カマキリの赤ちゃんはお父さんもお母さんもいなくて、いったい誰が育ててくれるんだろう。どうやって大人になるの?
子供達の疑問に神主さんが答える。
みんなで育てるんですよ
それは、みんなみんなですよ
カマキリの赤ちゃんも、そこにあるツツジも、そしてあなたたちも同じことです。生きているものはすべてひとしく、お父さんとお母さんにかぎらず、みんなみんなに育てられて大きくなるんですよ p193
わたしまで、大きくてあったかい何かに包み込まれたような気持ちになった。
『ただいま神様当番』は、主人公たちの悩み、想いに、あるある!って頷きながら読んだ。
神様は、実はいつも私たちの中に在る。
その声を聞こうとする意識があれば、好好爺のような神様に登場して頂けなくても聞けるのかもしれない。
青山さんの小説に共通する、物語が何処かで繋がっているのも好き。
2度3度読み返して噛み締めたい世界だ。
P110のお母さんの言葉、
でも、罪をかぶることや我慢することが優しさではないのよ。
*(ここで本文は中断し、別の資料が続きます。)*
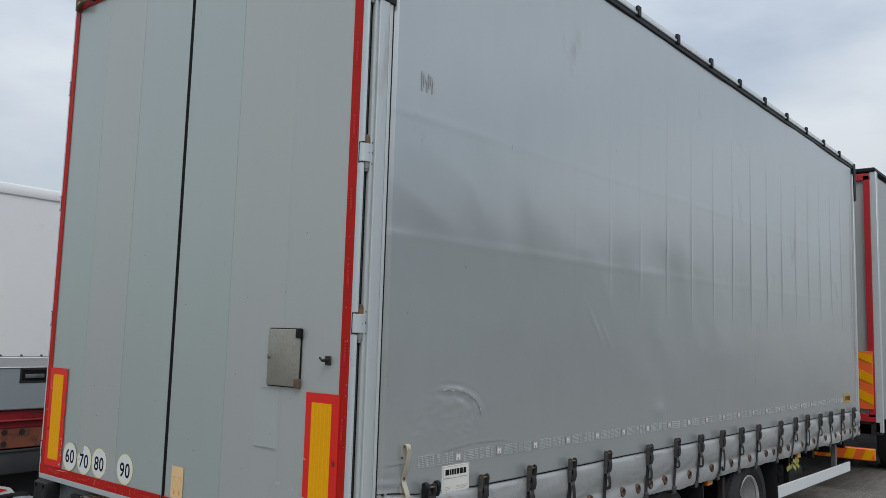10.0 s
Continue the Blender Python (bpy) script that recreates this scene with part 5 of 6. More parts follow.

千帆には千穂の大切な道があるの。忘れないでね。困ったことがあったら、こうやっていっぱい甘えていいのよ。中学生になっても、大人になっても、ずっとずっとよ。
こんな言葉、子供の頃にかけてもらいたかったな。
青山さんはnoteもされていた。さっそくフォローした。
おお、去年文庫になったときは鶴田真由さんが帯でコメントしていたらしい。見たかったな。。
鶴田真由さんといえば、円覚寺の盆踊り前に友達の友人の家に立ち寄ったらそこにいらっしゃって、超絶びっくりしたことがあった。私的な場なので、内心の驚きを隠し、平静を保った。彼女の周りだけ光っているように美しくて、女優さんてやっぱり違うのねと思った。ツレのヨガ講師Bが彼女と知り合いだったようで再会に喜びデレデレしていたっけ。
ちなみにそのヨガ講師Bが履いていた雪駄を褒めたら、海老蔵(今は團十郎白猿)にもらったんだと言っていた。ヤツの交友関係って一体。。。そういえばBのスタジオに通っていた友人が、クラスに海老蔵が来ていて皆んな知らんぷり、練習に集中しているように見えて実はドリシュティ(視点、視線、集中の一点)は海老蔵なのよ、ってジョークにしてたっけ。もう何年も前の話。
閑話休題。
読書熱の高まりと共に、かなり昔にアカウントを作って長らく放置していたブクログも再開してみた。
お気に入りのフレーズを残しておけるのも良き。他のブックサービスを知らないけれど。
今までノートに書き留めていた感想や好きなフレーズ。
ノートを開く、書く。
紙の感触や書くという行為が好きなのでそれも続けていきたいけれど、ブクログはスマホの中にあるので、出先でもハッと思った時に見返したり出来るのが便利。